Ai fini di una lettura più approfondita del ruolo dell'oggetto di design nella comunicazione pubblicitaria è opportuno introdurre uno schema semplificativo che mette in relazione l'oggetto e le entità che intorno ad esso gravitano.

 

1. CREATIVO O PUBBLICITARIO
("dispone" gli oggetti disegnati, studiando il comportamento del consumatore, soggetto n.2)

 
 
 

OGGETTO DISEGNATO
(protesi comunicativa)

 
 

2. FRUITORE
(il suo comportamento d'acquisto è oggetto di studio per il soggetto n.1)

 

3. PROGETTISTA / DESIGNER
(crea l'oggetto disegnato, in maniera più o meno consapevole)

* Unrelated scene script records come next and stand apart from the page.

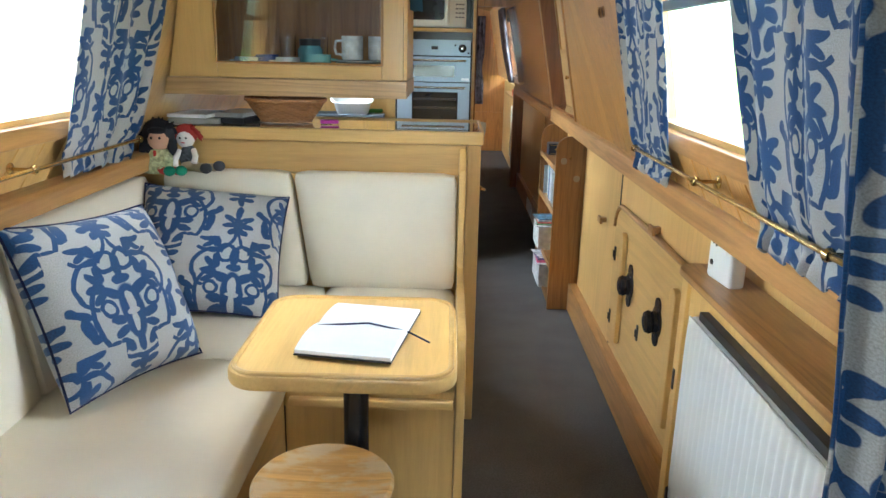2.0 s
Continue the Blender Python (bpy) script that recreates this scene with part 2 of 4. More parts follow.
damask_m = damask("blue_scroll_linen", 1.25)
damask_p = damask("blue_scroll_cushion", 1.2)
navy = plain("navy_lining", (0.003, 0.008, 0.05), 0.85, var=0.2, bump=0.2)
brass = plain("brass", (0.62, 0.47, 0.22), 0.22, 1.0, var=0.1, scale=30)
chrome = plain("chrome", (0.75, 0.75, 0.76), 0.12, 1.0, var=0.04)
steel = plain("brushed_steel", (0.62, 0.63, 0.64), 0.26, 1.0, var=0.06, scale=20, bump=0.03)
silver = plain("silver_enamel", (0.37, 0.47, 0.55), 0.32, 0.45, var=0.04)
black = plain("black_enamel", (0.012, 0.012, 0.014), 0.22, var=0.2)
rubber = plain("black_plastic", (0.02, 0.02, 0.022), 0.45, var=0.2)
white = plain("white_enamel", (0.82, 0.84, 0.82), 0.35, var=0.03)
paper = plain("white_paper", (0.85, 0.86, 0.88), 0.8, var=0.03)
glass = glass_mat("clear_glass")

# ---- building helpers ----


def thing(name, loc, label, category, group="", kind=""):
    ob = new(name)
    ob.location = loc
    ob.empty_display_size = 0.1
    return tagged(ob, label, category, group, kind)


def base_of(ob):
    p = Vector((0, 0, 0))
    while ob is not None:
        p = p + ob.location
        ob = ob.parent
    return p


def smooth_on(me, deg=35):
    me.polygons.foreach_set("use_smooth", [True] * len(me.polygons))
    me.set_sharp_from_angle(angle=math.radians(deg))


def part(name, bm, material, parent=None, label="", solid=0.0):
    """One mesh object, modelled in world metres, under a thing or a part."""
    if parent is not None:
        bmesh.ops.translate(bm, verts=bm.verts, vec=-base_of(parent))
    bmesh.ops.recalc_face_normals(bm, faces=bm.faces)
    me = bpy.data.meshes.new(name)
    bm.to_mesh(me)
    bm.free()
    smooth_on(me)
    me.materials.append(material)
    ob = new(name, me)
    if parent is not None:
        ob.parent = parent
    if label:
        tagged(ob, label)
    if name != "board" and len(me.polygons) < 400:
        ob.modifiers.new("flat_faces", 'WEIGHTED_NORMAL').keep_sharp = True
    if solid:
        s = ob.modifiers.new("thickness", 'SOLIDIFY')
        s.thickness = solid
        s.offset = 0
    return ob


def lone(name, bm, material, label="", category="", group="", kind="", solid=0.0):
    ob = part(name, bm, material, None, "", solid)
    return tagged(ob, label, category, group, kind)


def block(x0, x1, y0, y1, z0, z1, bevel=0.004, seg=2):
    bm = bmesh.new()
    bmesh.ops.create_cube(bm, size=1)
    bmesh.ops.scale(bm, verts=bm.verts, vec=(abs(x1 - x0), abs(y1 - y0), abs(z1 - z0)))
    bmesh.ops.translate(bm, verts=bm.verts, vec=((x0 + x1) / 2, (y0 + y1) / 2, (z0 + z1) / 2))
    if bevel:
        bevel = min(bevel, 0.45 * min(abs(x1 - x0), abs(y1 - y0), abs(z1 - z0)))
        bmesh.ops.bevel(bm, geom=bm.edges[:], offset=bevel, segments=seg, affect='EDGES', profile=0.5)
    return bm


def merge(*bms):
    out = bmesh.new()
    for b in bms:
        me = bpy.data.meshes.new("tmp")
        b.to_mesh(me)
        b.free()
        out.from_mesh(me)
        bpy.data.meshes.remove(me)
    return out


def prism(pts, axis, a0, a1, bevel=0.0, seg=2):
    """A profile of points pushed out along an axis. pts: (y, z) for x, (x, z) for y, (x, y) for z."""
    bm = bmesh.new()
    put = {'x': lambda a, p: (a, p[0], p[1]), 'y': lambda a, p: (p[0], a, p[1]), 'z': lambda a, p: (p[0], p[1], a)}[axis]
    lo = [bm.verts.new(put(a0, p)) for p in pts]
    hi = [bm.verts.new(put(a1, p)) for p in pts]
    bm.faces.new(lo)
    bm.faces.new(hi[::-1])
    n = len(pts)
    for i in range(n):
        bm.faces.new((lo[i], lo[(i + 1) % n], hi[(i + 1) % n], hi[i]))
    bmesh.ops.recalc_face_normals(bm, faces=bm.faces)
    if bevel:
        sharp = [e for e in bm.edges if len(e.link_faces) == 2 and e.calc_face_angle() > 0.6]
        bmesh.ops.bevel(bm, geom=sharp, offset=bevel, segments=seg, affect='EDGES', profile=0.5)
    return bm


def rounded(x0, x1, y0, y1, r, n=6):
    """Points of a rectangle with rounded corners; r may name four radii (from x0 y0, turning left)."""
    rs = r if isinstance(r, (tuple, list)) else (r, r, r, r)
    out = []
    for (cx, cy, a), q in zip(((x0, y0, 180), (x1, y0, 270), (x1, y1, 0), (x0, y1, 90)), rs):
        sx, sy = (1 if cx == x0 else -1), (1 if cy == y0 else -1)
        for i in range(n + 1 if q else 1):
            t = math.radians(a + 90 * i / n)
            out.append((cx + sx * q + q * math.cos(t), cy + sy * q + q * math.sin(t)))
    return out


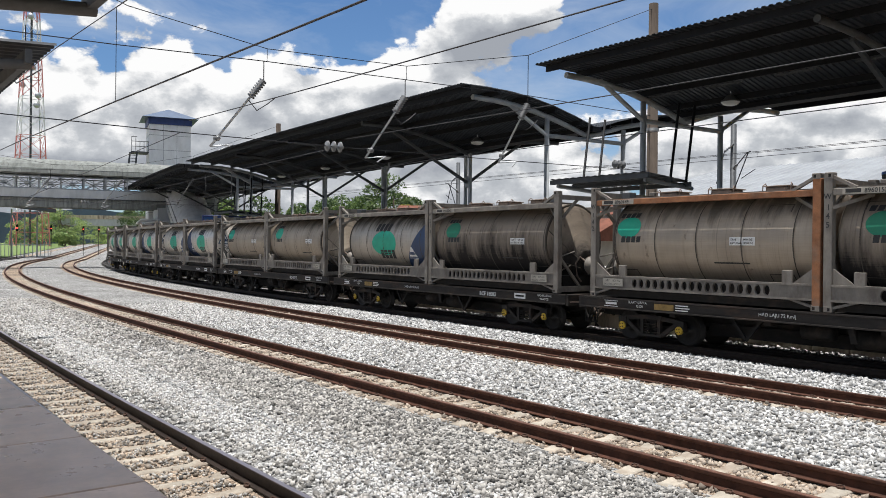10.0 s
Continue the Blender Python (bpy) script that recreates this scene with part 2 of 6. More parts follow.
def ballast_mat(name, dark, mid, pale):
    """Crushed stone: a Voronoi cell for each stone, with its own grey and relief."""
    m = bpy.data.materials.new(name)
    m.use_nodes = True
    nt = m.node_tree
    N, L = nt.nodes.new, nt.links.new
    b = nt.nodes["Principled BSDF"]
    b.inputs["Roughness"].default_value = 0.9
    tc = N("ShaderNodeTexCoord")
    v = N("ShaderNodeTexVoronoi")
    v.inputs["Scale"].default_value = 21.0
    L(tc.outputs["Object"], v.inputs["Vector"])
    e = N("ShaderNodeTexVoronoi")
    e.feature = "DISTANCE_TO_EDGE"
    e.inputs["Scale"].default_value = 21.0
    L(tc.outputs["Object"], e.inputs["Vector"])
    sep = N("ShaderNodeSeparateColor")
    L(v.outputs["Color"], sep.inputs[0])
    r = N("ShaderNodeValToRGB")
    els = r.color_ramp.elements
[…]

Si osservi lo schema (v. figura 57): nel suo centro compare l'oggetto, inteso come "protesi comunicativa" e intorno, in ordine di importanza, il ruolo del creativo o pubblicitario, il fruitore che, mediante la percezione visiva "sedimenta" l'oggetto nella propria memoria - che costituirà, successivamente, quella collettiva - , il progettista o designer che, attraverso la rappresentazione e il progetto, dota l'oggetto di una qualità, di fondamentale importanza ai fini di questo discorso, che è il valore autopubblicitario o autocomunicativo.

Il messaggio fondamentale di questo schema è il nodo principale della tesi: solo alcuni particolari oggetti "disegnati" hanno quelle fondamentali qualità che vengono simultaneamente e obbiettivamente riconosciute da coloro che gli ruotano attorno. Il ruolo del designer è quello di creare un oggetto "gradevole" che sappia autocomunicarsi, quello del fruitore è di fornire al pubblicitario le informazioni giuste al fine di poter "costruire" comunicati spettacolari fatti di "forme" che già si comunicano.

In questo modo l'oggetto di design, che già è protesi comunicativa, diventa protesi comunicativa della comunicazione. La Conica di Aldo Rossi, la Tizio di Richard Sapper sono "apparizioni" che implicano qualcuno a cui manifestarsi. Il pubblico le deve vedere e le vede proprio perché "fuori posto", le ricorda sempre perché "fuori posto", le conserva nella memoria ed è in grado di evocarle agli occhi della mente. Ecco perché occupare spazi che non gli sono propri; e il fenomeno diventa così una sorta di "trasgressione" che consente una maggiore "sedimentazione" dell'oggetto nella memoria collettiva.